When it comes to learn how to make journalism, one of the best way is surely the experience in the field. At least this has worked for me so far, initially with my Italian “newspaper” prose and the interpretation of the local regulations, and now with the data analysis.
It was a friday when I knew the Birmingham Mail might have been interested in an article based on a dataset I found in Defra (Department of Environment, Food and Rural Affairs) website, and that they wanted something before a budget discussion, held on the following Tuesday. A three day deadline, a dataset and quotes to ask. Not so bad, but considered my inexperience in dealing with data I had a lot of reasons to be anxious.
The data provide the annual figures about waste management in all the British regions. As it can be seen there are 4 tables, where the first one is probably the most important, as it gves all (or, how we’ll see later, the most) of the management particulars. They are not so many, but they may be tricky for a not expert eye like mine and, what I have realized at the end of the day, is that it took me too long to analyse these data, to visualize them and to write a simple story.
In each table there’s a big red phrase on the bottom who recommend to avoid to sum up the data as they may result in a double counting, which in the first instance I obviously ignored. Basically we can divide the information the dataset provides in three, that are the total waste collected by local authorities, and the household and commercial parts of the total. While the first represents what the councils collect from the citizen’s dwellings, the second one is about the waste produced by industrial and commercial activities. For every category there are many entries, among which the recycling and not recycing part, that are what we are interested in.

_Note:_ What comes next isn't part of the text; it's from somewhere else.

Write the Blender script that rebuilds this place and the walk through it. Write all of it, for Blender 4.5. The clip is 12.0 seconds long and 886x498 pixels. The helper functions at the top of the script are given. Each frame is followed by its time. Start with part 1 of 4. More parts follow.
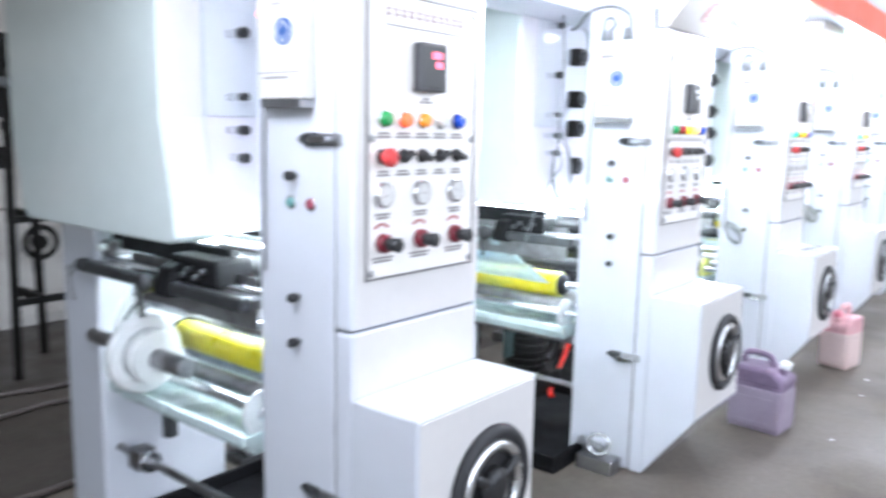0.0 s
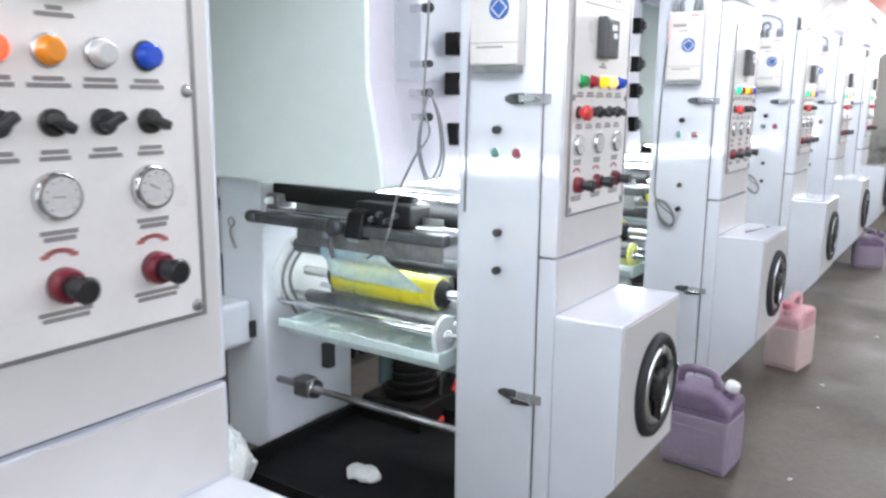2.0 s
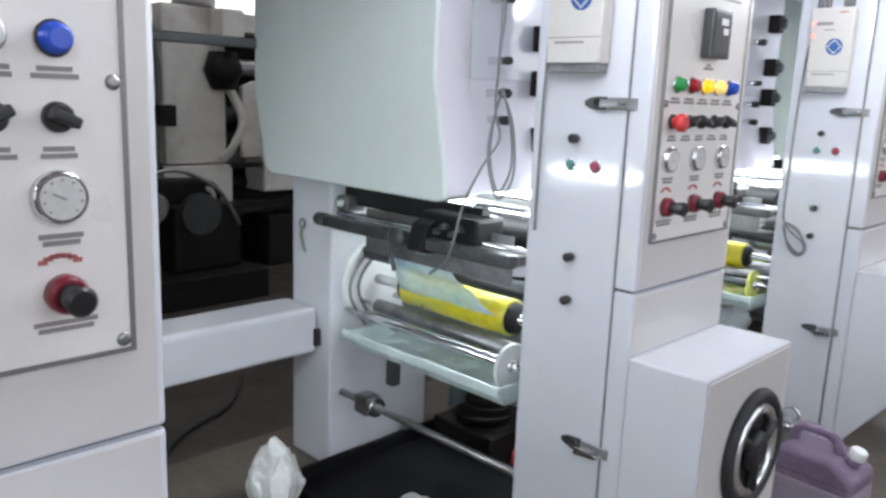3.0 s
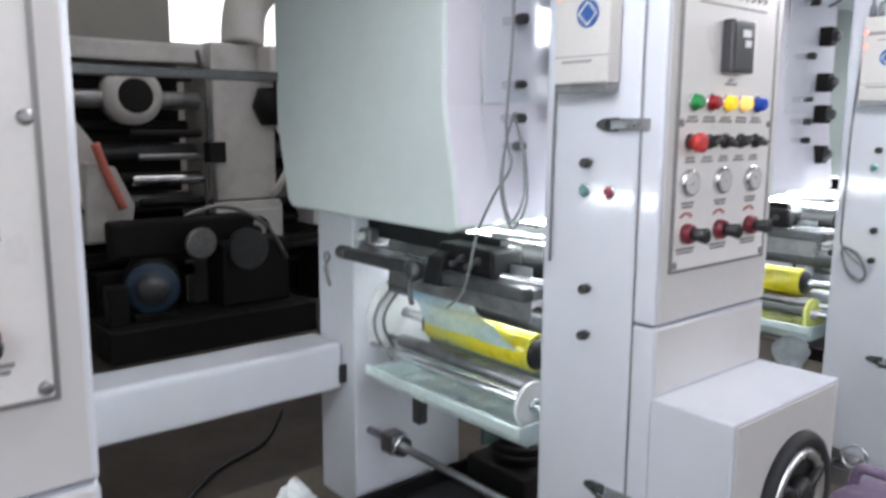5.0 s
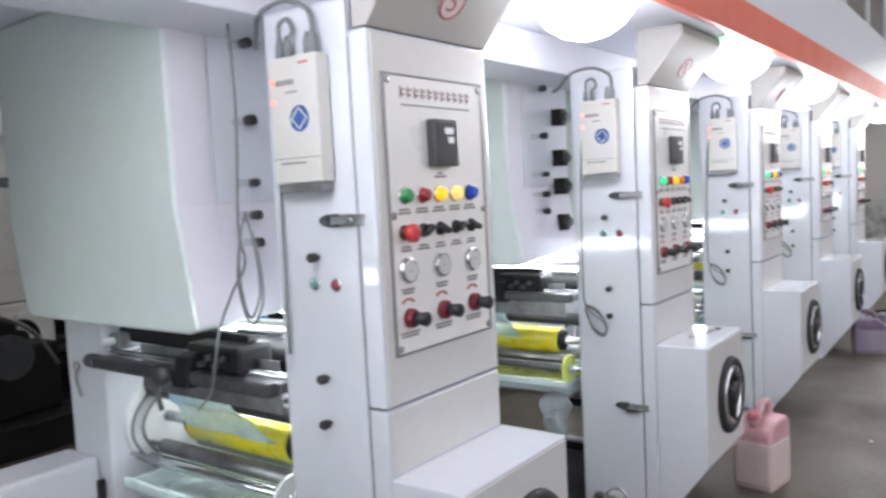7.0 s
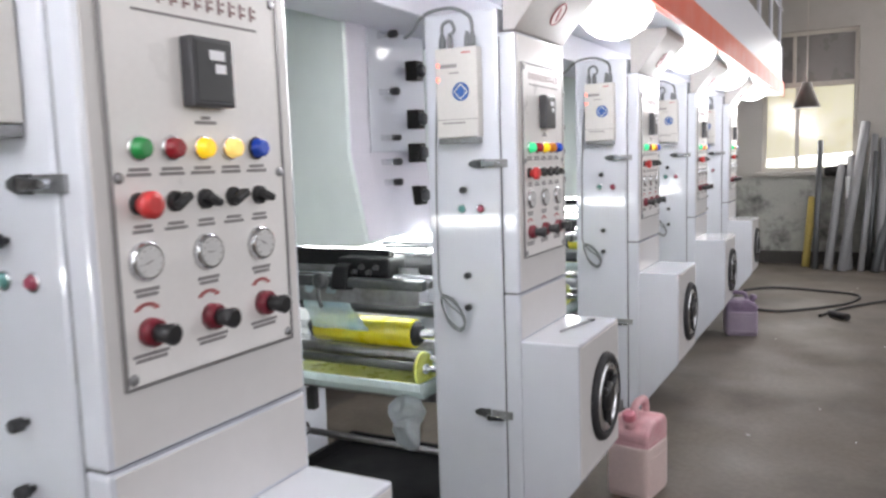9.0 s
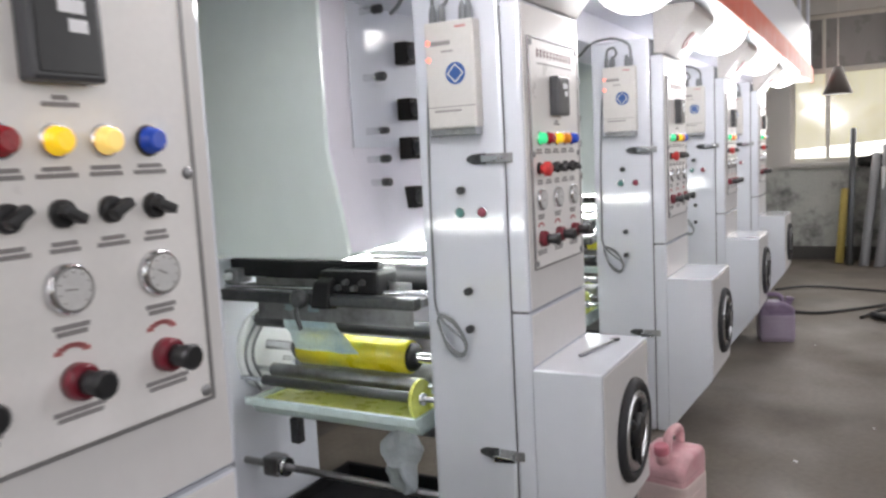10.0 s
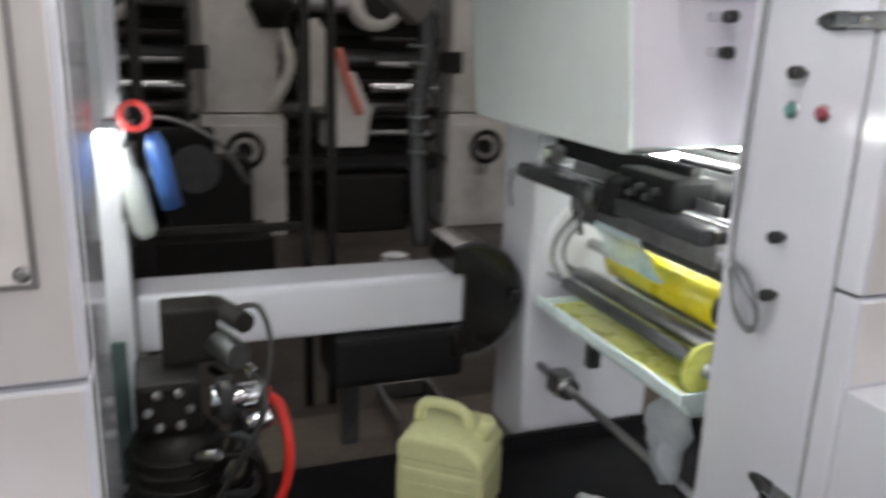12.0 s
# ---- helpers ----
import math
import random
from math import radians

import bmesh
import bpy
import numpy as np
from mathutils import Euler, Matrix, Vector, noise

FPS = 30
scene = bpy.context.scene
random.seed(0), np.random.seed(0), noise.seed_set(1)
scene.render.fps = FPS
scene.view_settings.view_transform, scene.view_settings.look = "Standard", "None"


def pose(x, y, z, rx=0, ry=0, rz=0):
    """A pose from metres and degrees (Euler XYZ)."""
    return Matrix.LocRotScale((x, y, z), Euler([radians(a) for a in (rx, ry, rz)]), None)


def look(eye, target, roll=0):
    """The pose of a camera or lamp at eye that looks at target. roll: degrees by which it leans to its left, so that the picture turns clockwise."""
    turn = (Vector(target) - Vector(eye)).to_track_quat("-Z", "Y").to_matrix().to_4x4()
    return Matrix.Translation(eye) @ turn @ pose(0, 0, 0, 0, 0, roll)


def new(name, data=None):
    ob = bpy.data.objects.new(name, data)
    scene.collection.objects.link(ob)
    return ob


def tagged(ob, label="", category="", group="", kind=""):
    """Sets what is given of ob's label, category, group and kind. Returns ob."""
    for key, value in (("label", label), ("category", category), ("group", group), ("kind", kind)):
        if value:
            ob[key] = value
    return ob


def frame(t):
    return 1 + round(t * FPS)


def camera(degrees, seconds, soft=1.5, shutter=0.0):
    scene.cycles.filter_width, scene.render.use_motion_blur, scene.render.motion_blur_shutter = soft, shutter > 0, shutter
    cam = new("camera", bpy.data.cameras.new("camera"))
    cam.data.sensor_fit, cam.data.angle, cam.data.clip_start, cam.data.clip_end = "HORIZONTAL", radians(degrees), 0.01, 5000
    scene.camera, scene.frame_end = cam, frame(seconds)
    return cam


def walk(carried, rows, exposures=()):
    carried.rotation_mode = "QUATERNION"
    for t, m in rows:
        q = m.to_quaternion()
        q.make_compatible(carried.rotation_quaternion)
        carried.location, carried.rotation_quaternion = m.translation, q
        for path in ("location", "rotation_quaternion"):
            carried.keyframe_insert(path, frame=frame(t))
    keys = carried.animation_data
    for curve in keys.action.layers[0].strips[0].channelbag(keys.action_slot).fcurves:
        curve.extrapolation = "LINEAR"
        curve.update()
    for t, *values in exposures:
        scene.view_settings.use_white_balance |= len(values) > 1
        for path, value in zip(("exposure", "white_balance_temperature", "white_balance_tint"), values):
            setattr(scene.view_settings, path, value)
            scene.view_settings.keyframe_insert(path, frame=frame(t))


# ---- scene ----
cam = camera(59.45, 12.0, soft=2.6, shutter=0.5)
PATH = [
    (0, 0.3213, 0.1483, 1.4634, 39.25, -8.61, -1.18),
    (0.5, 0.1659, 0.3596, 1.4744, 30.39, -8.42, -0.16),
    (1, 0.1022, 0.5934, 1.4442, 29.35, -8.70, 0.92),
    (1.5, 0.0793, 0.8878, 1.4603, 33.33, -9.11, 0.45),
    (2, -0.0109, 1.1371, 1.4342, 34.62, -10.92, -0.51),
    (2.5, -0.0626, 1.3453, 1.4359, 37.82, -11.36, -1.20),
    (3, -0.0196, 1.4954, 1.4427, 45.13, -11.21, -2.17),
    (4.8, 0.0151, 1.6607, 1.4115, 50.73, -9.98, -0.92),
    (5, 0.0194, 1.6825, 1.4375, 50.07, -9.15, -0.30),
    (5.5, 0.0928, 1.6990, 1.4806, 47.57, -6.02, 1.29),
    (6, 0.1658, 1.7161, 1.5100, 44.89, -3.61, 2.29),
    (6.5, 0.2118, 1.7447, 1.5056, 41.19, -3.55, 3.18),
    (7, 0.2187, 1.7925, 1.5008, 36.30, -4.36, 2.90),
    (7.5, 0.1785, 1.8622, 1.4827, 32.35, -5.38, 3.05),
    (7.7, 0.1504, 1.8969, 1.4750, 30.76, -6.18, 2.61),
    (9.3, -0.0161, 2.5417, 1.4556, 27.47, -6.27, 1.96),
    (9.5, -0.0593, 2.6361, 1.4642, 27.69, -5.49, 2.32),
    (10, -0.1111, 2.8177, 1.4435, 28.95, -6.61, 2.96),
    (10.5, -0.0786, 3.1049, 1.4371, 33.08, -8.34, 0.64),
    (11, -0.0669, 3.3521, 1.4081, 43.39, -9.70, 0.76),
    (11.5, -0.1140, 3.5954, 1.3916, 53.05, -12.62, -0.07),
    (12, -0.0544, 3.8052, 1.3841, 70.12, -15.13, -1.84),
]
EXPOSURES = [
    (0.0, 0.98, 5900, 10), (0.6, 0.95, 5950, 10), (1.2, 0.78, 6050, 10), (1.8, 0.42, 6250, 10), (2.4, 0.04, 6300, 11), (3.0, -0.10, 6350, 11),
    (5.0, -0.10, 6400, 12), (6.0, -0.02, 6400, 12), (7.5, -0.16, 6450, 12), (9.5, -0.26, 6750, 13), (10.8, -0.46, 6850, 13), (12.0, -0.34, 6950, 14),
]
walk(cam, [(t, pose(x, y, z, 90 + pitch, roll, yaw)) for t, x, y, z, yaw, pitch, roll in PATH], EXPOSURES)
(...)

Knowing something vague about some European targets to be met in a short time in Italy, what I wanted to see was the Birmingham City position in a recycling rate list. Having the total amount of waste collected and the recycled one both in tonnes, it is possible to calculate the percentage of the latter (total waste recycled /total waste), and set the data in a “from the smallest” list. To be honest this is useless as it is already calculated in the table 2, indeed the one I was considering, but it’s good to practice anyway. Doing this we can see that Birmingham is at the 6th position, the smallest number after Westmister and others that are not part of the main island. It is a story! And it was until I spoke with a member of the City Council.
The cold sweat: always read the dataset description!
At this point it is worth to say why the data are so tricky. In table 1 we have about 380 local authorities and in table 2 just 120. And it the fist one Birmingham was on the 28th position! Why?
While I was thinking that my story was irreparable flawed, I read the “notes for tables” part of the dataset, in which the reason is clearly explained. Some kind of authorities are described like being collection authorities, while the others are unitary and disposal. Some of the collection ones are included in others authorities like a Russian doll (Matrioska), so it is explained the reason of the big red warning. The solution? The same notes explain that it is enough to exclude the collection authorities, and in fact our Birmingham City Council came back to 6th position.
Always seek a response
At this point, and had already missed the Tuesday deadline because of several reasons, after asked the Council for a quote I have been warned by one of its spokesperson that my consideration of the total waste rather then just the household one is wrong.
In fact almost every legislation in this topic consider just the household waste collection as it is directly collected by the Council, while who deals with the commercial one are in big part the companies themselves through private contractors. What it is described in the spreadsheet is just a small part of what the Council collects from this companies, amounting in just less then 20% of the total, while the rest is covered in the shade, as the City Council do not hold such information.
The story is broken
At this point the disappointment was inhibited by the possibility of reshaping the story from “the second worst of the Mainland outside London” to the smaller sized “the worst in the West Midlands“ which has been published anyway.
However, the importance of this experience has been inevaluable considered my learning the way to read and interpretate datasets, and to deal with local authorities.